Modernisation of Kazakhstan’s digital infrastructure has brought the population under growing systematic control, and Kazakh media have voiced concern that government authorities are about to introduce a Chinese-style social credit system. Central Asian states, due to their Soviet past, have intelligence practices that is implemented with an aim to serve the state and safeguard its political power, such as Russia’s Operative Investigative Measures (SORM). This allows state agencies direct legal access to any national communication system. However, three commercial actors are involved for SORM to work: the manufacturer of telecommunications equipment, the communications service provider, and the surveillance companies. Most global tech companies have resisted attempts to impose particularly intrusive surveillance practices. Chinese technology, however, appears instrumental in enabling invasive mass surveillance. Considering that Chinese e-commerce, telecommunications, technology - and security companies are taking root, this paper hopes to understand China’s role in Kazakhstan’s authoritarian digitalisation by identifying how Chinese technologies interweave with local sociotechnical imaginaries (STI).
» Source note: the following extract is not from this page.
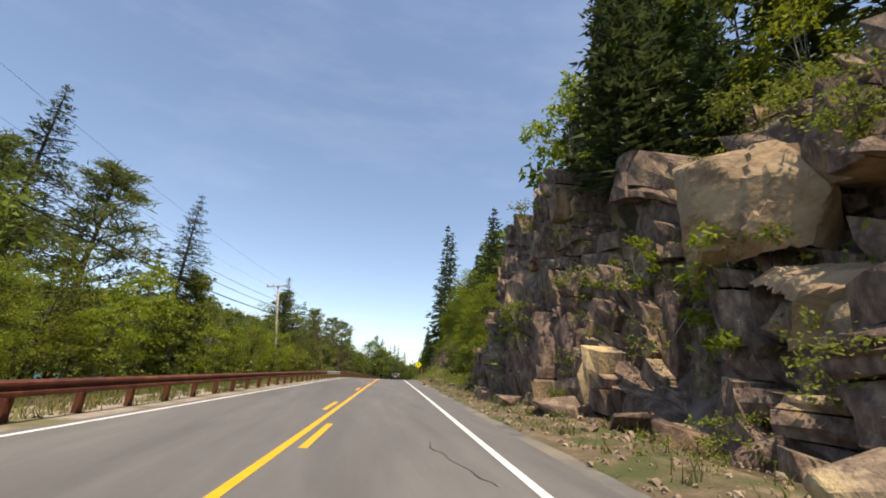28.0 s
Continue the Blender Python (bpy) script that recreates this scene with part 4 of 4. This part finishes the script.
def outcrop(s, d, length, tall, n, seed):
    """A heap of big split slabs at the foot of the cliff."""
    g = np.random.default_rng(seed)
    m = at(s, d, 0, 0)
    ob = thing("rock_outcrop", "sunlit tan granite outcrop split into leaning slabs", "rock", m)
    for i in range(n):
        f = (i + .5) / n
        y, h = (f - .5) * length, tall * (.45 + .55 * math.sin(math.pi * min(1, .2 + .75 * f))) * g.uniform(.75, 1.05)
        part("slab", BOULDERS[g.integers(8)], ob, "", pose(g.uniform(-.2, .5), y, h * .42, g.normal(-14, 8), g.normal(12, 8), g.uniform(-25, 25)) @ Matrix.Diagonal((1.6, length / n * 2.0, h * 1.35, 1)))
    return ob


outcrop(404, 5.8, 3.4, 1.9, 10, 5)
outcrop(399, 5.9, 2.6, 1.1, 5, 6)
outcrop(211, 6.3, 3.6, .8, 13, 7)
outcrop(215, 6.6, 3.6, 1.1, 13, 9)
outcrop(285, 5.7, 5.0, .7, 12, 10)
outcrop(288.5, 5.9, 3.4, 1.0, 9, 11)
outcrop(274, 5.3, 2.6, 1.3, 4, 8)
outcrop(315.6, 6.4, 4.2, 1.5, 11, 12)


# tan rock lighter than the cliff blocks, with sunlit brightness mixed into its colour
SLAB = material("tan_split_rock", [(.17, .11, .068), (.34, .24, .14), (.5, .38, .23)], 3.2, .9, 1.0, 14, stain=(.12, .078, .052), stain_scale=1.6, stain_at=.64, detail=12)


def split_face(name, seed, mat):
    """A great split slab: a rough plate with a stepped, chipped rim and a back, face towards -y."""
    g = np.random.default_rng(seed)
    m, n = 30, 26
    u, v = np.meshgrid(np.linspace(-.5, .5, m), np.linspace(-.5, .5, n), indexing="ij")
    u, v = u + g.normal(0, .006, u.shape), v + g.normal(0, .006, u.shape)
    cut = np.minimum.reduce([1.0 + 0 * u] + [k - (np.cos(a) * u + np.sin(a) * v) for a, k in zip(np.linspace(.5, math.tau + .5, 5, endpoint=False) + g.uniform(-.3, .3, 5), g.uniform(.33, .48, 5))])
    flats = np.maximum.reduce([g.normal(0, .55) * u + g.normal(0, .4) * v + g.uniform(-.22, -.08) for _ in range(4)])
    ledge = .09 * (u * g.normal(0, 1) + v + .06 * np.sin(u * 11 + seed) > g.uniform(-.1, .2)) - .06 * (u - .5 * v + .05 * np.sin(v * 13) > g.uniform(.05, .25))
    y = flats + np.maximum(-cut, 0) * 3 + ledge + .02 * value_noise(u * 9 + seed, v * 9, seed + 1) + g.normal(0, .003, u.shape)
    front = np.stack([u, y, v], -1).reshape(-1, 3)
    back_ = np.stack([u * .8, np.full(u.shape, .4), v * .8], -1).reshape(-1, 3)
    i = np.arange(m * n).reshape(m, n)
    q = np.stack([i[:-1, :-1], i[1:, :-1], i[1:, 1:], i[:-1, 1:]], -1).reshape(-1, 4).tolist()
    ring = [int(i[p, 0]) for p in range(m)] + [int(i[m - 1, p]) for p in range(1, n)] + [int(i[p, n - 1]) for p in range(m - 2, -1, -1)] + [int(i[0, p]) for p in range(n - 2, 0, -1)]
    q += [(ring[k], m * n + ring[k], m * n + ring[(k + 1) % len(ring)], ring[(k + 1) % len(ring)]) for k in range(len(ring))]
    q += [tuple(m * n + k for k in reversed(f)) for f in q[:(m - 1) * (n - 1)]]
    return mesh(name, np.concatenate([front, back_]), q, mat)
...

The trajectory of STIs depends on particularities of the past, the struggles of the present, and fantasies about the future. Understanding the historical underpinnings of various power structures is therefore crucial to understand the significance of present actors. Kazakh authoritarian elite interest is supported by Nazarbayev’s nation building and informs the country’s digitalisation process. This paper trace Kazakh STIs through the post-soviet blueprint of local surveillance infrastructures and communication networks, the historical foundations for perspectives on human rights, religion, and clan-oriented power structures, and analyse how these STIs interact with China’s regional security narrative.